Phosphorus (P) is a vital nutrient for plant growth and food production. Excessive amounts of P fertilizers to a greater extent of crop P offtake are inevitably applied due to low utilization efficiency, causing environmental pollution. This study aimed to evaluate biochar-based fertilizers (BBFs) produced by co-pyrolyzing algae (A) and hazelnut shell (H) biomasses with triple superphosphate (TSP) at a ratio of 4:1 (w/w). The potential of the slow-release performance of BBFs was studied during kinetics experiments.

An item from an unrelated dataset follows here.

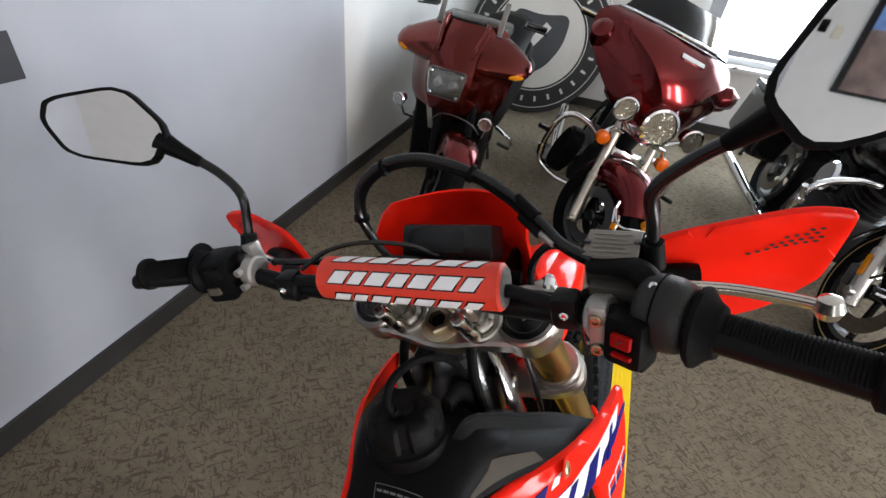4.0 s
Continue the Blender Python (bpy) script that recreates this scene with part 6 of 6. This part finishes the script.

The co-pyrolysis of biomasses with TSP yielded BBFs with significantly different properties, including electrical conductivity, pH, elemental ratios, functional groups, specific surface area and pore size characteristics. Phosphorus release from all biochars and BBFs followed the Elovich model, except for TSP and H+TSP. Kinetic studies revealed prolonged P-release times and slower release rates for BBFs compared to conventional TSP. So that, TSP released 100% of the total P, whereas H+TSP and A+TSP biochars released only 3.14% and 5.14% of the total P, respectively, during a 240-hour experiment. The slow-release performance of BBFs suggests their potential as promising alternatives to conventional phosphate fertilizers. BBFs have the potential to enhance P utilization efficiency, increase crop yield and mitigate the environmental impact of P fertilizer runoff.